Vinod Jeet Singh Rawat (34) may be missing a leg, but this avid biker and athlete has not let an accident become a handicap, reports Manoj Sharma.

delhi Updated: Jan 21, 2009 22:25 IST
Manoj Sharma

Vinod Jeet Singh Rawat (34) was just 6 years old when he was hit by a speeding truck while returning from school. His left leg had to be amputated and the road ahead seemed dark and full of hurdles. But on Sunday, as he ran in the Mumbai half-marathon, it was clear he had left that debacle behind. Rawat covered 21 km in 3 hours and 48 minutes. Running alongside was his bride, Diana Peters, whom he wed the day before. “Instead of leaving for our honeymoon, we ran the half-marathon. She kept passing me ice and water whenever I got cramps along the way. I never thought such a lovely girl would choose me," he says of his wife whom he had met and fallen in love with at his former workplace.

Life has changed a lot from the time he felt he would reach nowhere in life because of his disability. For years after his accident, Rawat had to use crutches for moving around, as doctors were unable to find an artificial leg for him. “I faced a lot of rejection. Everyone said I was now useless and would be a burden on my family forever," he says .

Finally, in 1997, he came in contact with Bhagwan Mahavir Viklang Sahayata Samiti, ( BMVSS) an NGO, that provided him an artificial limb, popularly known as Jaipur Foot. BMVSS provides free fitment of limbs to the physically handicapped.

Soon Rawat was back on his feet and threw away the crutches. “When I started walking normally, people who thought I looked ugly started complimenting my good looks,” he laughs. But he craved for recognition of the fact that even a disabled person can perform physically daunting tasks.

Today, rock climbing, swimming, and long distance running are all a matter of routine for him. He has participated in the Gulf Monsoon rallies, dirt track racing, and other motor-sports.
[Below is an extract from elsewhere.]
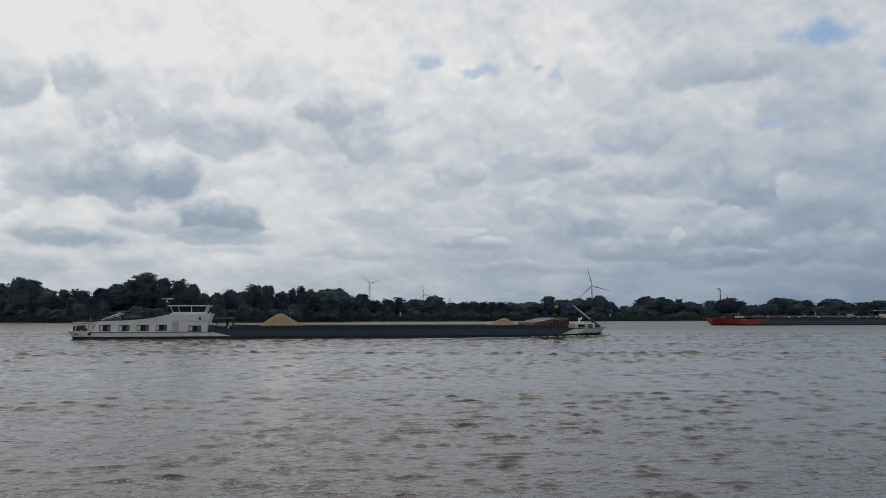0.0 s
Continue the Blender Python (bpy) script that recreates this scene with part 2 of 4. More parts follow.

Not just sporting activities, Rawat leads a physically rigorous life, otherwise too. His job as a marketing professional takes him all over Mumbai. “I do about 150 km on my motorbike every day,” he says. What is his most cherished dream? “I want to become an inspiration for the physically challenged. I believe one can overcome any handicap in life,” he says. It is no armchair sermonising, Rawat has proved it through his deeds.